**WHAT IS ASKED:**
Quote the data below in full, minus the images.

**MATERIAL:**

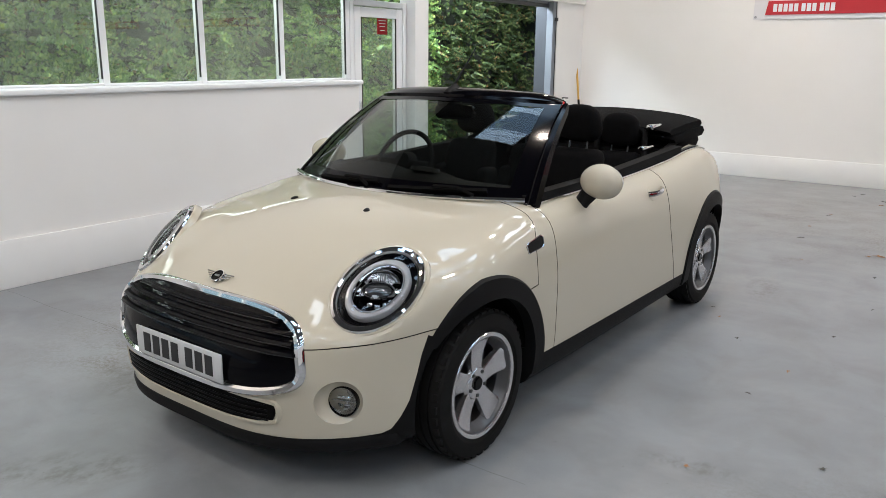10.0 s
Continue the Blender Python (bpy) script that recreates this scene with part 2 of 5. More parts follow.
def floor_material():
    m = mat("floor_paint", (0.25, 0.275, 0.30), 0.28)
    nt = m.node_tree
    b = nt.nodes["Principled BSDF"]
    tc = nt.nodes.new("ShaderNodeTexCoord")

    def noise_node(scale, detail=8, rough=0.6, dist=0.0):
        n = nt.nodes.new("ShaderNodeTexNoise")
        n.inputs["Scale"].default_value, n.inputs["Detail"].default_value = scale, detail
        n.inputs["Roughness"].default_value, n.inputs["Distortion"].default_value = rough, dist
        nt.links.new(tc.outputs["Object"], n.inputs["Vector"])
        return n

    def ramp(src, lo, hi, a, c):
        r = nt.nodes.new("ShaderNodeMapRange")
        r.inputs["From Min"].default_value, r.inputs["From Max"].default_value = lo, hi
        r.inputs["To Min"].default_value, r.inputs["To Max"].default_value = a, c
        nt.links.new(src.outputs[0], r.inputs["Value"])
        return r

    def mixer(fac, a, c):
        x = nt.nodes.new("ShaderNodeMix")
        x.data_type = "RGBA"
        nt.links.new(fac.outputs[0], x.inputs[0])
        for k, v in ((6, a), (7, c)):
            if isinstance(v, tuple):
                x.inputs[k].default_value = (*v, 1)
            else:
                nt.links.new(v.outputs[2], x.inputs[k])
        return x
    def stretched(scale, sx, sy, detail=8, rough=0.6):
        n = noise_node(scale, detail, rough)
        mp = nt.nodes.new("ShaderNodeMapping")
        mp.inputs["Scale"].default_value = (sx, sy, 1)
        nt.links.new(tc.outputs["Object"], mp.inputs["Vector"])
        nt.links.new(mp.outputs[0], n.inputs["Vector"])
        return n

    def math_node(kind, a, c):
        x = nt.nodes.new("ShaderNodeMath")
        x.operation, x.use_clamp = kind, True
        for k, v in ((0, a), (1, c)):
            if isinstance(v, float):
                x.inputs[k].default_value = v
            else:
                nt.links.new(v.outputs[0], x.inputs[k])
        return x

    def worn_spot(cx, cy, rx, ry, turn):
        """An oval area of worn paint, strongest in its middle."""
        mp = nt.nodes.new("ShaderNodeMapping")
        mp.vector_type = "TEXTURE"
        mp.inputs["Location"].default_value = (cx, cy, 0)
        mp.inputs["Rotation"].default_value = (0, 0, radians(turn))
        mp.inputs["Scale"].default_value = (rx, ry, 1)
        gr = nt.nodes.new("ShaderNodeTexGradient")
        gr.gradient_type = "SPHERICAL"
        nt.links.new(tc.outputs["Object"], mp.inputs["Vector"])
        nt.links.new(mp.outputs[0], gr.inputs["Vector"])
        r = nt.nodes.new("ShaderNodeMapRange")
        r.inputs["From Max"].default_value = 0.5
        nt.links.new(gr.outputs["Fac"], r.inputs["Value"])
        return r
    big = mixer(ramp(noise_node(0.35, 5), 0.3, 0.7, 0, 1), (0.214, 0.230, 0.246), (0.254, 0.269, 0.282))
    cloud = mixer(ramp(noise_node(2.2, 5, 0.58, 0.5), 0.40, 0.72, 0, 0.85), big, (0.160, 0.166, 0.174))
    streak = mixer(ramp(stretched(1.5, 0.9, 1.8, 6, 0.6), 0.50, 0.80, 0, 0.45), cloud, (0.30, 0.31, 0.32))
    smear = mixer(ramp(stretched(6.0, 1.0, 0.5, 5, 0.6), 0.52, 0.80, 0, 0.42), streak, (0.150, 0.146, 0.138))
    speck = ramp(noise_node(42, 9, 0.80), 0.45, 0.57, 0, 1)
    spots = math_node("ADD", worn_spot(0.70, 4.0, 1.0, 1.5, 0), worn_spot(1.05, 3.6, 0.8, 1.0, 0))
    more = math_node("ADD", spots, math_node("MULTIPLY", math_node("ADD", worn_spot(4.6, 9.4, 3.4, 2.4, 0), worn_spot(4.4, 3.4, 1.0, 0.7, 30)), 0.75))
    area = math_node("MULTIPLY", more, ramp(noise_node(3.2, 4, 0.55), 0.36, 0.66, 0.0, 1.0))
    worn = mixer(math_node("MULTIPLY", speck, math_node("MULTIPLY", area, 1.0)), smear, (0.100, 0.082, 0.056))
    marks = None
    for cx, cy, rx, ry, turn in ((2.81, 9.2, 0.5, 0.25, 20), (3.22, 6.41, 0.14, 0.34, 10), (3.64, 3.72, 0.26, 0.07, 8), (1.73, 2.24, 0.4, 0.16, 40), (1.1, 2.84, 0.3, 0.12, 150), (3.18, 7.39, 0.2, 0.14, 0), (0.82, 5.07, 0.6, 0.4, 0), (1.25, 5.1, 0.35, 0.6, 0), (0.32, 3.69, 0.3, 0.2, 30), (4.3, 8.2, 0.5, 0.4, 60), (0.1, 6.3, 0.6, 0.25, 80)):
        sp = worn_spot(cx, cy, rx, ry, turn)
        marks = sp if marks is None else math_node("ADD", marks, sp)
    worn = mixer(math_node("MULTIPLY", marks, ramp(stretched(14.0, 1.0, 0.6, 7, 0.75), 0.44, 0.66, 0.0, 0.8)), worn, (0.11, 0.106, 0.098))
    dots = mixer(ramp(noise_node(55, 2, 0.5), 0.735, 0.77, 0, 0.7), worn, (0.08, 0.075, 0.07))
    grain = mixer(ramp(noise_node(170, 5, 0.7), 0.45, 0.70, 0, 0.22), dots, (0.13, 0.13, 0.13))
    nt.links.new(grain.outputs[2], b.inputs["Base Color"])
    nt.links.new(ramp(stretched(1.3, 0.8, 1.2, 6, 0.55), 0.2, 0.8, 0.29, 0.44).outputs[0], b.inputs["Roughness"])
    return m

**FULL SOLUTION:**
10.0 s
Continue the Blender Python (bpy) script that recreates this scene with part 2 of 5. More parts follow.
def floor_material():
    m = mat("floor_paint", (0.25, 0.275, 0.30), 0.28)
    nt = m.node_tree
    b = nt.nodes["Principled BSDF"]
    tc = nt.nodes.new("ShaderNodeTexCoord")

    def noise_node(scale, detail=8, rough=0.6, dist=0.0):
        n = nt.nodes.new("ShaderNodeTexNoise")
        n.inputs["Scale"].default_value, n.inputs["Detail"].default_value = scale, detail
        n.inputs["Roughness"].default_value, n.inputs["Distortion"].default_value = rough, dist
        nt.links.new(tc.outputs["Object"], n.inputs["Vector"])
        return n

    def ramp(src, lo, hi, a, c):
        r = nt.nodes.new("ShaderNodeMapRange")
        r.inputs["From Min"].default_value, r.inputs["From Max"].default_value = lo, hi
        r.inputs["To Min"].default_value, r.inputs["To Max"].default_value = a, c
        nt.links.new(src.outputs[0], r.inputs["Value"])
        return r

    def mixer(fac, a, c):
        x = nt.nodes.new("ShaderNodeMix")
        x.data_type = "RGBA"
        nt.links.new(fac.outputs[0], x.inputs[0])
        for k, v in ((6, a), (7, c)):
            if isinstance(v, tuple):
                x.inputs[k].default_value = (*v, 1)
            else:
                nt.links.new(v.outputs[2], x.inputs[k])
        return x
    def stretched(scale, sx, sy, detail=8, rough=0.6):
        n = noise_node(scale, detail, rough)
        mp = nt.nodes.new("ShaderNodeMapping")
        mp.inputs["Scale"].default_value = (sx, sy, 1)
        nt.links.new(tc.outputs["Object"], mp.inputs["Vector"])
        nt.links.new(mp.outputs[0], n.inputs["Vector"])
        return n

    def math_node(kind, a, c):
        x = nt.nodes.new("ShaderNodeMath")
        x.operation, x.use_clamp = kind, True
        for k, v in ((0, a), (1, c)):
            if isinstance(v, float):
                x.inputs[k].default_value = v
            else:
                nt.links.new(v.outputs[0], x.inputs[k])
        return x

    def worn_spot(cx, cy, rx, ry, turn):
        """An oval area of worn paint, strongest in its middle."""
        mp = nt.nodes.new("ShaderNodeMapping")
        mp.vector_type = "TEXTURE"
        mp.inputs["Location"].default_value = (cx, cy, 0)
        mp.inputs["Rotation"].default_value = (0, 0, radians(turn))
        mp.inputs["Scale"].default_value = (rx, ry, 1)
        gr = nt.nodes.new("ShaderNodeTexGradient")
        gr.gradient_type = "SPHERICAL"
        nt.links.new(tc.outputs["Object"], mp.inputs["Vector"])
        nt.links.new(mp.outputs[0], gr.inputs["Vector"])
        r = nt.nodes.new("ShaderNodeMapRange")
        r.inputs["From Max"].default_value = 0.5
        nt.links.new(gr.outputs["Fac"], r.inputs["Value"])
        return r
    big = mixer(ramp(noise_node(0.35, 5), 0.3, 0.7, 0, 1), (0.214, 0.230, 0.246), (0.254, 0.269, 0.282))
    cloud = mixer(ramp(noise_node(2.2, 5, 0.58, 0.5), 0.40, 0.72, 0, 0.85), big, (0.160, 0.166, 0.174))
    streak = mixer(ramp(stretched(1.5, 0.9, 1.8, 6, 0.6), 0.50, 0.80, 0, 0.45), cloud, (0.30, 0.31, 0.32))
    smear = mixer(ramp(stretched(6.0, 1.0, 0.5, 5, 0.6), 0.52, 0.80, 0, 0.42), streak, (0.150, 0.146, 0.138))
    speck = ramp(noise_node(42, 9, 0.80), 0.45, 0.57, 0, 1)
    spots = math_node("ADD", worn_spot(0.70, 4.0, 1.0, 1.5, 0), worn_spot(1.05, 3.6, 0.8, 1.0, 0))
    more = math_node("ADD", spots, math_node("MULTIPLY", math_node("ADD", worn_spot(4.6, 9.4, 3.4, 2.4, 0), worn_spot(4.4, 3.4, 1.0, 0.7, 30)), 0.75))
    area = math_node("MULTIPLY", more, ramp(noise_node(3.2, 4, 0.55), 0.36, 0.66, 0.0, 1.0))
    worn = mixer(math_node("MULTIPLY", speck, math_node("MULTIPLY", area, 1.0)), smear, (0.100, 0.082, 0.056))
    marks = None
    for cx, cy, rx, ry, turn in ((2.81, 9.2, 0.5, 0.25, 20), (3.22, 6.41, 0.14, 0.34, 10), (3.64, 3.72, 0.26, 0.07, 8), (1.73, 2.24, 0.4, 0.16, 40), (1.1, 2.84, 0.3, 0.12, 150), (3.18, 7.39, 0.2, 0.14, 0), (0.82, 5.07, 0.6, 0.4, 0), (1.25, 5.1, 0.35, 0.6, 0), (0.32, 3.69, 0.3, 0.2, 30), (4.3, 8.2, 0.5, 0.4, 60), (0.1, 6.3, 0.6, 0.25, 80)):
        sp = worn_spot(cx, cy, rx, ry, turn)
        marks = sp if marks is None else math_node("ADD", marks, sp)
    worn = mixer(math_node("MULTIPLY", marks, ramp(stretched(14.0, 1.0, 0.6, 7, 0.75), 0.44, 0.66, 0.0, 0.8)), worn, (0.11, 0.106, 0.098))
    dots = mixer(ramp(noise_node(55, 2, 0.5), 0.735, 0.77, 0, 0.7), worn, (0.08, 0.075, 0.07))
    grain = mixer(ramp(noise_node(170, 5, 0.7), 0.45, 0.70, 0, 0.22), dots, (0.13, 0.13, 0.13))
    nt.links.new(grain.outputs[2], b.inputs["Base Color"])
    nt.links.new(ramp(stretched(1.3, 0.8, 1.2, 6, 0.55), 0.2, 0.8, 0.29, 0.44).outputs[0], b.inputs["Roughness"])
    return m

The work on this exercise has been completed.